DIRECTIONS FOR THIS TASK
Return the material word for word. Do not include the pictures.

────────────────────────────────────────

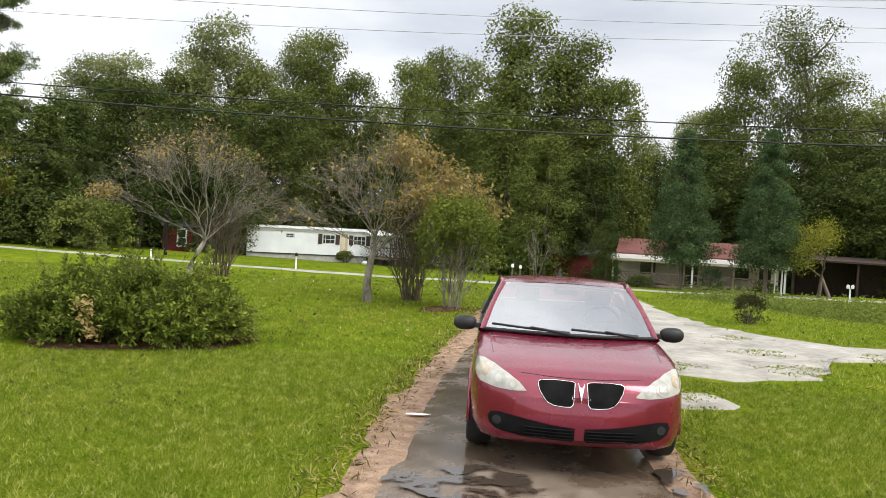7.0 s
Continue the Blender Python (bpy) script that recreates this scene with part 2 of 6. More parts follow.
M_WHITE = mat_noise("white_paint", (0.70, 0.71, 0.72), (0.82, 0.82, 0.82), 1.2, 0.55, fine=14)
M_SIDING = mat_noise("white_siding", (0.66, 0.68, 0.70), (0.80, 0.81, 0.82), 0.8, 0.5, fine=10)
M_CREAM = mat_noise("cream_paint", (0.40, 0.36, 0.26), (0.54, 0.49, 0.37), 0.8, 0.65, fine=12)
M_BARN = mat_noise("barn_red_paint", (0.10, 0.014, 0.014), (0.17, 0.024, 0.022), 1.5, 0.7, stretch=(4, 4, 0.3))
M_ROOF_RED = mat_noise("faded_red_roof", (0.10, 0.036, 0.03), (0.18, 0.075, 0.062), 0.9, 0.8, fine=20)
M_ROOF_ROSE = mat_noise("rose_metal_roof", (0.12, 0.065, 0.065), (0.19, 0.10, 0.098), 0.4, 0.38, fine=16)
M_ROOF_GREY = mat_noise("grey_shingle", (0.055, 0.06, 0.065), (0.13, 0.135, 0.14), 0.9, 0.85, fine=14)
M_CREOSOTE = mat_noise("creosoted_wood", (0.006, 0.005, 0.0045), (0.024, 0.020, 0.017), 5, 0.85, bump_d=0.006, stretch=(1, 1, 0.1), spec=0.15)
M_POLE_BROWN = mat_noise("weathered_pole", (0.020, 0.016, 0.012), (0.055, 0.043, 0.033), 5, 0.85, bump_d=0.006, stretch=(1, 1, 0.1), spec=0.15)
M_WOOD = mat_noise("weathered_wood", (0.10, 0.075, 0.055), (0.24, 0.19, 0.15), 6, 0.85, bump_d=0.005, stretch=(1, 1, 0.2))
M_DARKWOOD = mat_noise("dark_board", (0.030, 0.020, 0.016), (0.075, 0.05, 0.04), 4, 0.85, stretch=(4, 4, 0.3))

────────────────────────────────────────

EXERCISE OUTPUT
7.0 s
Continue the Blender Python (bpy) script that recreates this scene with part 2 of 6. More parts follow.
M_WHITE = mat_noise("white_paint", (0.70, 0.71, 0.72), (0.82, 0.82, 0.82), 1.2, 0.55, fine=14)
M_SIDING = mat_noise("white_siding", (0.66, 0.68, 0.70), (0.80, 0.81, 0.82), 0.8, 0.5, fine=10)
M_CREAM = mat_noise("cream_paint", (0.40, 0.36, 0.26), (0.54, 0.49, 0.37), 0.8, 0.65, fine=12)
M_BARN = mat_noise("barn_red_paint", (0.10, 0.014, 0.014), (0.17, 0.024, 0.022), 1.5, 0.7, stretch=(4, 4, 0.3))
M_ROOF_RED = mat_noise("faded_red_roof", (0.10, 0.036, 0.03), (0.18, 0.075, 0.062), 0.9, 0.8, fine=20)
M_ROOF_ROSE = mat_noise("rose_metal_roof", (0.12, 0.065, 0.065), (0.19, 0.10, 0.098), 0.4, 0.38, fine=16)
M_ROOF_GREY = mat_noise("grey_shingle", (0.055, 0.06, 0.065), (0.13, 0.135, 0.14), 0.9, 0.85, fine=14)
M_CREOSOTE = mat_noise("creosoted_wood", (0.006, 0.005, 0.0045), (0.024, 0.020, 0.017), 5, 0.85, bump_d=0.006, stretch=(1, 1, 0.1), spec=0.15)
M_POLE_BROWN = mat_noise("weathered_pole", (0.020, 0.016, 0.012), (0.055, 0.043, 0.033), 5, 0.85, bump_d=0.006, stretch=(1, 1, 0.1), spec=0.15)
M_WOOD = mat_noise("weathered_wood", (0.10, 0.075, 0.055), (0.24, 0.19, 0.15), 6, 0.85, bump_d=0.005, stretch=(1, 1, 0.2))
M_DARKWOOD = mat_noise("dark_board", (0.030, 0.020, 0.016), (0.075, 0.05, 0.04), 4, 0.85, stretch=(4, 4, 0.3))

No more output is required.